* _RECORDED DATA_
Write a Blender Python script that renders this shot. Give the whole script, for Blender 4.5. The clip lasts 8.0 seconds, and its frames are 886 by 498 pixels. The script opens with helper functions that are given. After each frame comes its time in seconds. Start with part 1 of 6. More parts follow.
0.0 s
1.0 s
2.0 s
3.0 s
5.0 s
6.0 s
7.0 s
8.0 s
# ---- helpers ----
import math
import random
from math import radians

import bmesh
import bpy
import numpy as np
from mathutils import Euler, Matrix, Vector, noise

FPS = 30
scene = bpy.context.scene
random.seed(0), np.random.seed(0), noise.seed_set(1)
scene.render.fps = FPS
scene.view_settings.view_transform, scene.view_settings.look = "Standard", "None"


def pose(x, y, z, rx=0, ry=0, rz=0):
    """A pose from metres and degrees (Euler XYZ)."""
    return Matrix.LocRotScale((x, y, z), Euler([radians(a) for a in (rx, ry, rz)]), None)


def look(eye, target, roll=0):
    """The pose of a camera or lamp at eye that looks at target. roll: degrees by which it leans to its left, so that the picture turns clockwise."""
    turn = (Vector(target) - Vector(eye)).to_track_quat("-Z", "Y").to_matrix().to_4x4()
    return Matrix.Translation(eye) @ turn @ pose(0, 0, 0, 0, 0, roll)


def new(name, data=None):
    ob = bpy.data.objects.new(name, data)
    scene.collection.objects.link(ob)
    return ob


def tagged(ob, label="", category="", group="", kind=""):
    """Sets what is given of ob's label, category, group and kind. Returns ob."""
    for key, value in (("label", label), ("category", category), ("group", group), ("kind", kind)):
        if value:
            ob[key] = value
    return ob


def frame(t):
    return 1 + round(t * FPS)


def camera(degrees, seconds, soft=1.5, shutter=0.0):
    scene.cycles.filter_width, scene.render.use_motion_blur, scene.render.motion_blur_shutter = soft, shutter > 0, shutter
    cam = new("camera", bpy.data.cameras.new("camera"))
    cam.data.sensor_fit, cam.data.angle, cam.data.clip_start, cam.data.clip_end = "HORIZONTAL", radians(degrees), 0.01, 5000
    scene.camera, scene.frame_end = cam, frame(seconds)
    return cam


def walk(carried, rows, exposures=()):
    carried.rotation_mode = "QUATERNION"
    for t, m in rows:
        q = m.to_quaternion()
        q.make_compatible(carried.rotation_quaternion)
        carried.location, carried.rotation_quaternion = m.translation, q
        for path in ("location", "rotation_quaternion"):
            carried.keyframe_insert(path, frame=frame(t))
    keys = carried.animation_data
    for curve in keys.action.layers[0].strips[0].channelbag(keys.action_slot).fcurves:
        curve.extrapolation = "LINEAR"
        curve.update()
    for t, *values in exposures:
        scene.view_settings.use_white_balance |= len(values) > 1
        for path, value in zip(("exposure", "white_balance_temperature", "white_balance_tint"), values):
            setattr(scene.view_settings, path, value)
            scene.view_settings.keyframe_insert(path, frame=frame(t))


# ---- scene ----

* _TASK DETAILS_
Nothing in the listing may be changed; retype it all exactly.

* _RESPONSE TO THE EXERCISE_
Write a Blender Python script that renders this shot. Give the whole script, for Blender 4.5. The clip lasts 8.0 seconds, and its frames are 886 by 498 pixels. The script opens with helper functions that are given. After each frame comes its time in seconds. Start with part 1 of 6. More parts follow.
0.0 s
1.0 s
2.0 s
3.0 s
5.0 s
6.0 s
7.0 s
8.0 s
# ---- helpers ----
import math
import random
from math import radians

import bmesh
import bpy
import numpy as np
from mathutils import Euler, Matrix, Vector, noise

FPS = 30
scene = bpy.context.scene
random.seed(0), np.random.seed(0), noise.seed_set(1)
scene.render.fps = FPS
scene.view_settings.view_transform, scene.view_settings.look = "Standard", "None"


def pose(x, y, z, rx=0, ry=0, rz=0):
    """A pose from metres and degrees (Euler XYZ)."""
    return Matrix.LocRotScale((x, y, z), Euler([radians(a) for a in (rx, ry, rz)]), None)


def look(eye, target, roll=0):
    """The pose of a camera or lamp at eye that looks at target. roll: degrees by which it leans to its left, so that the picture turns clockwise."""
    turn = (Vector(target) - Vector(eye)).to_track_quat("-Z", "Y").to_matrix().to_4x4()
    return Matrix.Translation(eye) @ turn @ pose(0, 0, 0, 0, 0, roll)


def new(name, data=None):
    ob = bpy.data.objects.new(name, data)
    scene.collection.objects.link(ob)
    return ob


def tagged(ob, label="", category="", group="", kind=""):
    """Sets what is given of ob's label, category, group and kind. Returns ob."""
    for key, value in (("label", label), ("category", category), ("group", group), ("kind", kind)):
        if value:
            ob[key] = value
    return ob


def frame(t):
    return 1 + round(t * FPS)


def camera(degrees, seconds, soft=1.5, shutter=0.0):
    scene.cycles.filter_width, scene.render.use_motion_blur, scene.render.motion_blur_shutter = soft, shutter > 0, shutter
    cam = new("camera", bpy.data.cameras.new("camera"))
    cam.data.sensor_fit, cam.data.angle, cam.data.clip_start, cam.data.clip_end = "HORIZONTAL", radians(degrees), 0.01, 5000
    scene.camera, scene.frame_end = cam, frame(seconds)
    return cam


def walk(carried, rows, exposures=()):
    carried.rotation_mode = "QUATERNION"
    for t, m in rows:
        q = m.to_quaternion()
        q.make_compatible(carried.rotation_quaternion)
        carried.location, carried.rotation_quaternion = m.translation, q
        for path in ("location", "rotation_quaternion"):
            carried.keyframe_insert(path, frame=frame(t))
    keys = carried.animation_data
    for curve in keys.action.layers[0].strips[0].channelbag(keys.action_slot).fcurves:
        curve.extrapolation = "LINEAR"
        curve.update()
    for t, *values in exposures:
        scene.view_settings.use_white_balance |= len(values) > 1
        for path, value in zip(("exposure", "white_balance_temperature", "white_balance_tint"), values):
            setattr(scene.view_settings, path, value)
            scene.view_settings.keyframe_insert(path, frame=frame(t))


# ---- scene ----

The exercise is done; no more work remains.